For the second time this month, Bumble is taking a strong, public stance on an issue. Open The New York Times or Dallas Morning News today, and you'll find a full-page ad from the company with the heading: "Bumble Swipes Left On Match Group/Tinder Allegations."
The ad, written in the form of a letter, addresses a patent infringement lawsuit filed on Friday, March 16, by Match Group, the parent company of Tinder, Match, PlentyOfFish, and OkCupid. The lawsuit, Match Group v Bumble, claims that Bumble "sought to mimic Tinder's functionality and general look-and-feel."

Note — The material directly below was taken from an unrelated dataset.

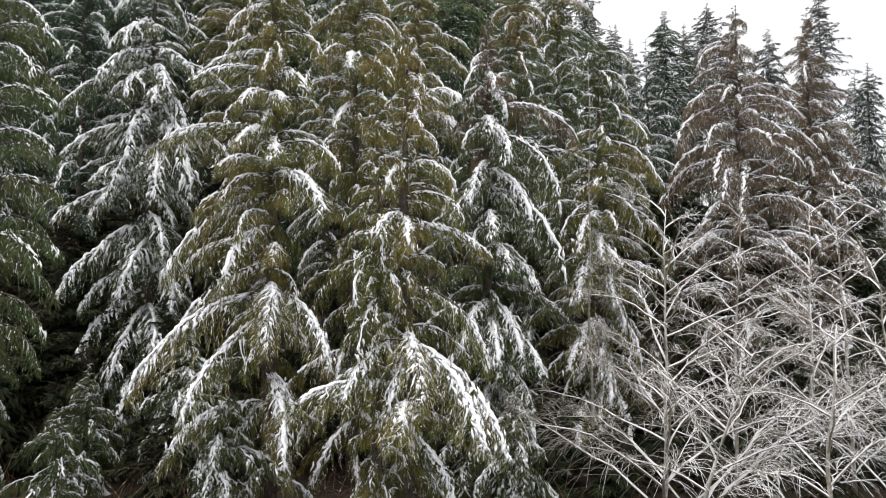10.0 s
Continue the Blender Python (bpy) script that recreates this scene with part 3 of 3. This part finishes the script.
# ---- the tall wood behind ----
wood_tree(-21.3, 37.0, 29.8, "tall dark fir with a sparse snowy top", reach=3.4, flare=0.5, snow=0.5, seed=31)
wood_tree(-18.4, 36.0, 28.2, "tall dark fir with a sparse snowy top", reach=3.0, flare=0.45, snow=0.5, seed=32)
wood_tree(-13.7, 30.8, 27.8, "tall dark green fir dusted with snow", reach=3.2, flare=0.55, snow=0.35, seed=33)
wood_tree(-11.9, 34.5, 28.6, "tall dark green fir dusted with snow", reach=3.2, flare=0.45, snow=0.3, seed=34)
wood_tree(-10.8, 38.7, 30.0, "tall dark fir with open upper boughs", reach=3.2, flare=0.5, snow=0.3, seed=35)
wood_tree(-8.4, 46.0, 30.0, "far fir with snow among its boughs", reach=3.0, flare=0.4, snow=0.5, seed=36)
wood_tree(-8.9, 59.0, 35.3, "far slender fir greyed by snow and painted haze", needles=GREY, reach=3.0, flare=0.34, snow=0.6, seed=37)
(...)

"We are committed to protecting the intellectual property and proprietary data that defines our business," Match Group said in a statement. "Accordingly, we are prepared when necessary to enforce our patents and other intellectual property rights against any operator in the dating space who infringes upon those rights."
But early media coverage has suggested there may be an alternative motive at the heart of the lawsuit. In August 2017, Forbes reported that Bumble had turned down a $450 million buyout offer from Match Group. Today's Bumble ad implicates Match Group's desire to purchase the company as the primary reason for the lawsuit: "We swipe left on you. We swipe left on your multiple attempts to buy us, copy us, and now, to intimidate us. We'll never be yours. No matter the price tag, we'll never compromise our values."
"This was not our only option and we’re very excited about the other prospects at hand."
Whitney Wolfe Herd, Bumble Founder and CEO
At a time when companies are being encouraged to take public stances about their values, Bumble stands out one that has been doing just that from the beginning. This makes it an attractive acquisition — and Whitney Wolfe Herd, the founder and CEO of Bumble, hints that Bumble is considering other offers.
"We’re very excited about other opportunities," Wolfe Herd told Refinery29 in advance of today's ad. "We are in talks with several other, very interesting prospects for a potential change of control. I would stay on and take this to the next level whatever that looks like, potentially an IPO, whatever the best future is for us. This was not our only option and we’re very excited about the other prospects at hand."
Wolfe Herd was a Tinder co-founder. She filed a sexual harassment lawsuit against the company in June 2014, which was settled for a reported $1 million later that year. Some of the language used in today's ad echoes Bumble's letters to disrespectful, misogynistic users on the app (2016's "Open Letter To Connor" set a new standard in the dating app world). The company, which often speaks of the importance of protecting and standing up for its users, reiterates that intention.
"I want our users to know that Bumble will always stand up for them," Wolfe Herd told Refinery29. "We will always place value and positivity and equality and respect above anything, whether that be a business matter or a product matter or a cultural matter. Values come above bottom line."
Bumble, which has expanded beyond its core dating service to offer friend-making and networking components, has been a strong advocate for women since it was founded in December 2014 with the tagline "make the first move." A few weeks ago, the company took a more political stance when it decided to ban photos of users with guns.